**Data supplied**
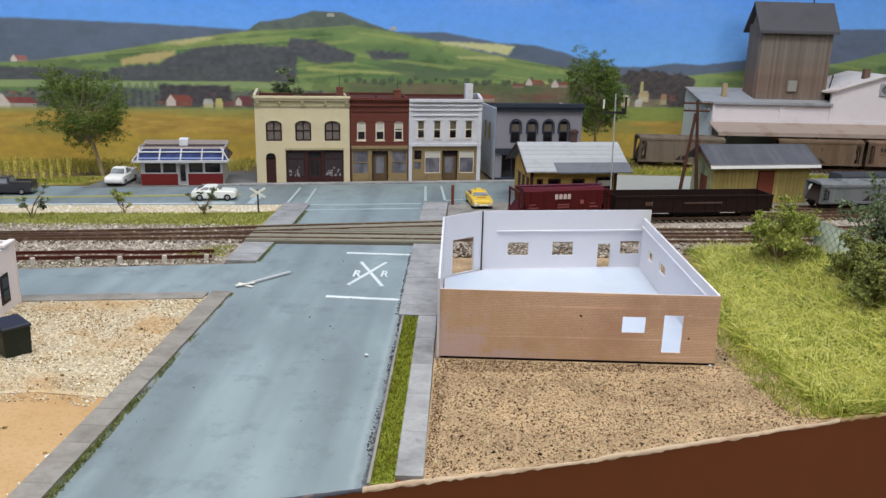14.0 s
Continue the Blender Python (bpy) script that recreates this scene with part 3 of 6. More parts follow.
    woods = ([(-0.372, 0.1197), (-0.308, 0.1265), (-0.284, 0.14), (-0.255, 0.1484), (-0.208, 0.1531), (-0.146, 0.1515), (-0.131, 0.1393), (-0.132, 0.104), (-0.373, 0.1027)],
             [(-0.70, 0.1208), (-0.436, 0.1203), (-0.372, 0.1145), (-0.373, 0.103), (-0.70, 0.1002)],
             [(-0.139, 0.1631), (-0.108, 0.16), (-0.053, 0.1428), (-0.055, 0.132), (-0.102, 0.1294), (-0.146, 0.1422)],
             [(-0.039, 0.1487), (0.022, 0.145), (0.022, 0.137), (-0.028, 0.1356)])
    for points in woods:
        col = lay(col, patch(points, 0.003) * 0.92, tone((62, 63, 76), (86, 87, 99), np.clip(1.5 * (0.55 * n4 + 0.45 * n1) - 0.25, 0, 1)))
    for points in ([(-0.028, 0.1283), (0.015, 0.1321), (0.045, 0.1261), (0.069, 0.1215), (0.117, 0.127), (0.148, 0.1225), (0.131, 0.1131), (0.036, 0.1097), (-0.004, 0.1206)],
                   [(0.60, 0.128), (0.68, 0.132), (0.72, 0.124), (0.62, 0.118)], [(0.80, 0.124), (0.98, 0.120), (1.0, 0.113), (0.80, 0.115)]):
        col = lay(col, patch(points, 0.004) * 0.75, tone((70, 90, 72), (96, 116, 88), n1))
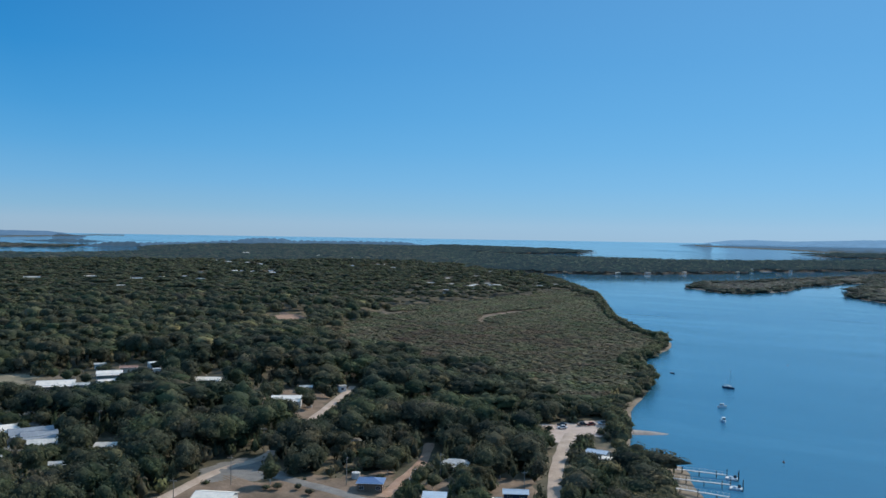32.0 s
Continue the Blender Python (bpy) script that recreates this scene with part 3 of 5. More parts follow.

**Job**
All of the lines above should be printed exactly, minus the pictures.

**Result of this exercise**
14.0 s
Continue the Blender Python (bpy) script that recreates this scene with part 3 of 6. More parts follow.
    woods = ([(-0.372, 0.1197), (-0.308, 0.1265), (-0.284, 0.14), (-0.255, 0.1484), (-0.208, 0.1531), (-0.146, 0.1515), (-0.131, 0.1393), (-0.132, 0.104), (-0.373, 0.1027)],
             [(-0.70, 0.1208), (-0.436, 0.1203), (-0.372, 0.1145), (-0.373, 0.103), (-0.70, 0.1002)],
             [(-0.139, 0.1631), (-0.108, 0.16), (-0.053, 0.1428), (-0.055, 0.132), (-0.102, 0.1294), (-0.146, 0.1422)],
             [(-0.039, 0.1487), (0.022, 0.145), (0.022, 0.137), (-0.028, 0.1356)])
    for points in woods:
        col = lay(col, patch(points, 0.003) * 0.92, tone((62, 63, 76), (86, 87, 99), np.clip(1.5 * (0.55 * n4 + 0.45 * n1) - 0.25, 0, 1)))
    for points in ([(-0.028, 0.1283), (0.015, 0.1321), (0.045, 0.1261), (0.069, 0.1215), (0.117, 0.127), (0.148, 0.1225), (0.131, 0.1131), (0.036, 0.1097), (-0.004, 0.1206)],
                   [(0.60, 0.128), (0.68, 0.132), (0.72, 0.124), (0.62, 0.118)], [(0.80, 0.124), (0.98, 0.120), (1.0, 0.113), (0.80, 0.115)]):
        col = lay(col, patch(points, 0.004) * 0.75, tone((70, 90, 72), (96, 116, 88), n1))
32.0 s
Continue the Blender Python (bpy) script that recreates this scene with part 3 of 5. More parts follow.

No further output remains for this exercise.